The cocktails here are serious, made by bartenders who've trained internationally. Prices reflect the neighborhood (cocktails run 15,000-25,000 KRW), but you're not paying for the bottle service fantasy—you're paying for actual quality.
Dress code is smart casual, leaning expensive. The vibe is understated, the crowds are older, and the music is background ambiance rather than the main event.
Other Worthwhile Neighborhoods
Sinchon
Another university district with a younger crowd, cheaper drinks, and a more casual vibe than Hongdae. Good for actual students and people who want to party without pretension but with slightly better nightlife infrastructure than purely residential areas.
Mapo
Home to some of Seoul's best hidden gem cocktail bars and a growing number of serious house music venues. Less touristy than Itaewon or Gangnam, but increasingly where Seoul's in-the-know crowd goes.
Universal Seoul Nightlife Rules
- Payment: Cash is still king in many smaller venues, though cards work everywhere now
- Age restrictions: You must be 18 to enter clubs (bring your passport)

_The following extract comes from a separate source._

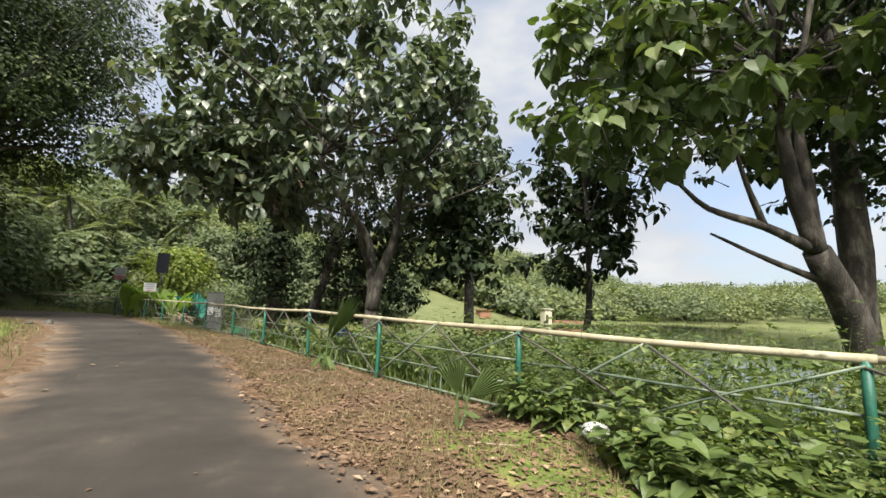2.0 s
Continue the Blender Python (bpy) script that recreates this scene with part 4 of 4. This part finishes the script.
def build_tarp():
    rng = np.random.default_rng(7)
    A, B = np.array([-4.75, 28.3]), np.array([-1.75, 25.5])
    back = np.array([2.0, 1.5])
    t = root("tarpaulin_shelter", (A[0], A[1], -1.6), "blue tarpaulin slung over a low shelter at the water edge", "shelter")
    nu, nv = 60, 36
    u, v = np.meshgrid(np.linspace(0, 1, nu), np.linspace(0, 1, nv))
    xy = A + (B - A) * u[..., None] + back * v[..., None]
    ridge = np.interp(u, [0, 0.12, 0.28, 0.5, 0.62, 0.8, 1.0], [-1.05, -0.45, 0.06, -0.16, -0.14, -0.42, -0.46])
    w = 1 - np.abs(v - 0.45) / np.where(v < 0.45, 0.45, 0.55)
    shape = np.clip(1.12 * w**0.75, 0, 1)
    z = -1.72 + (ridge + 1.72) * shape
    p = np.stack([xy[..., 0], xy[..., 1], z], -1)
    z = z + 0.05 * np.sin(u * 26 + 3 * v) * shape * (1 - shape) * 2 + 0.035 * lump(p, 0.16) + 0.05 * lump(p, 0.4) * (1 - shape)
    z = z + 0.035 * np.abs(np.sin(8 * u + 13 * v + 0.6 * np.sin(9 * v))) * shape + 0.025 * np.abs(np.sin(21 * u - 6 * v)) * (1 - 0.5 * shape)
    p[..., 2] = z
    p[..., 0] += 0.05 * lump(p + 5, 0.25)
    i = np.arange(nu * nv).reshape(nv, nu)
    f = np.stack([i[:-1, :-1], i[:-1, 1:], i[1:, 1:], i[1:, :-1]], -1).reshape(-1, 4).tolist()
    part("tarpaulin", (p.reshape(-1, 3), f), M_TARP, t, "", True)
    k0, k1, j0, j1 = 27, 41, 9, 14
    q = p[j0:j1, k0:k1].copy()
    q[..., 2] += 0.012
    i = np.arange(q.shape[0] * q.shape[1]).reshape(q.shape[:2])
    part("patch", (q.reshape(-1, 3), np.stack([i[:-1, :-1], i[:-1, 1:], i[1:, 1:], i[1:, :-1]], -1).reshape(-1, 4).tolist()), M_PATCH, t, "faded translucent grey patch", True)
    q = p[3:6, 44:52].copy()
    q[..., 2] += 0.014
    i = np.arange(q.shape[0] * q.shape[1]).reshape(q.shape[:2])
    part("patch", (q.reshape(-1, 3), np.stack([i[:-1, :-1], i[:-1, 1:], i[1:, 1:], i[1:, :-1]], -1).reshape(-1, 4).tolist()), M_PAPER, t, "pale torn patch", True)
    for a, b, top in ((0.28, 0.45, 0.3), (0.16, 0.2, -0.05), (0.1, 0.5, -0.1), (0.98, 0.4, -0.05), (1.02, 0.5, 0.0), (1.02, 0.05, -0.9), (1.0, 0.9, -0.5)):
        x, y = A + (B - A) * a + back * b
        part("stake", tube([(x, y, -2.0), (x + 0.05, y, top)], 0.035, 7), M_DKWOOD, t)
    c, d = B + back * 0.02 + (B - A) * 0.02, B + back * 0.9 + (B - A) * 0.02
    e = A + (B - A) * 0.72 - back * 0.02
    part("side_net", ruffled([(*c, -0.75), (*d, -0.55), (*d, -1.75), (*c, -1.75)], 24, 12, rng, 0.04, 0.1), M_NETDK, t, "dark green side net", True)
    part("side_net", ruffled([(*e, -1.0), (*c, -0.75), (*c, -1.75), (*e, -1.75)], 20, 10, rng, 0.03, 0.05), M_NETDK, t, "dark green side net", True)
    q = np.linspace(0, 1, 9)[:, None]
    a3, b3 = np.array([*(A + (B - A) * 0.66 + back * 0.45), -0.2]), np.array([*(A + (B - A) * 1.04 + back * 0.5), -0.3])
    part("ridge_pole", tube(a3 + (b3 - a3) * q + 0.02 * rng.normal(size=(9, 3)), 0.05, 7), M_BLACK, t)


def build_boat(x, y, turn, mat, length, label, name="boat"):
    b = root(name, (x, y, WATER_Z), label, "boat")
    bm = bmesh.new()
    rings = []
    for k, s in enumerate(np.linspace(-1, 1, 9)):
        w = 0.55 * (1 - 0.55 * abs(s) ** 3)
        zk = 0.12 * abs(s) ** 2
        rings.append([bm.verts.new((s * length / 2, yy * w, zz)) for yy, zz in ((-1, 0.42 + zk), (-0.85, 0.05 + zk), (-0.5, -0.12 + zk), (0.5, -0.12 + zk), (0.85, 0.05 + zk), (1, 0.42 + zk), (0.82, 0.40 + zk), (0.6, 0.1), (-0.6, 0.1), (-0.82, 0.40 + zk))])
    for r0, r1 in zip(rings, rings[1:]):
        for j in range(10):
            bm.faces.new((r0[j], r0[(j + 1) % 10], r1[(j + 1) % 10], r1[j]))
    bm.faces.new(rings[0][::-1])
    bm.faces.new(rings[-1])
    bmesh.ops.transform(bm, matrix=Matrix.Translation((x, y, WATER_Z + 0.05)) @ pose(0, 0, 0, 0, 0, turn), verts=bm.verts)
    part("hull", bm, mat, b, "", True)
    R = Matrix.Rotation(radians(turn), 3, "Z")
    for s in (-0.25, 0.25):
        o = R @ Vector((s * length, 0, 0))
        part("seat", box(x + o.x, y + o.y, WATER_Z + 0.36, 0.3, 0.92, 0.05, turn, 0.01), M_PAPER if mat is not M_BOATY else M_BOATY, b)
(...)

- Closing times: Most bars stay open until 2-4 AM; clubs until 5-6 AM
- Subway: Night owls often use taxis (around 20,000 KRW across town) or night buses (much cheaper, confusing routing)
- Karaoke (노래방): Open 24 hours, costs 10,000-30,000 KRW per hour depending on neighborhood—it's not just a tourist activity, it's how Seoul parties
The Bottom Line
Seoul's nightlife isn't monolithic. Your Friday night depends entirely on which Seoul you want to visit. Pick Gangnam if you want energy, scale, and people-watching. Pick Hongdae if you actually care about music and want to dance until dawn. Pick Itaewon if you want conversation and international vibes. Pick Apgujeong if you want sophistication without the performance.
The city is big enough to contain all of it, and complex enough that even after dozens of nights out, you'll keep finding new spots. That's the real appeal of Seoul nightlife—it's never the same twice.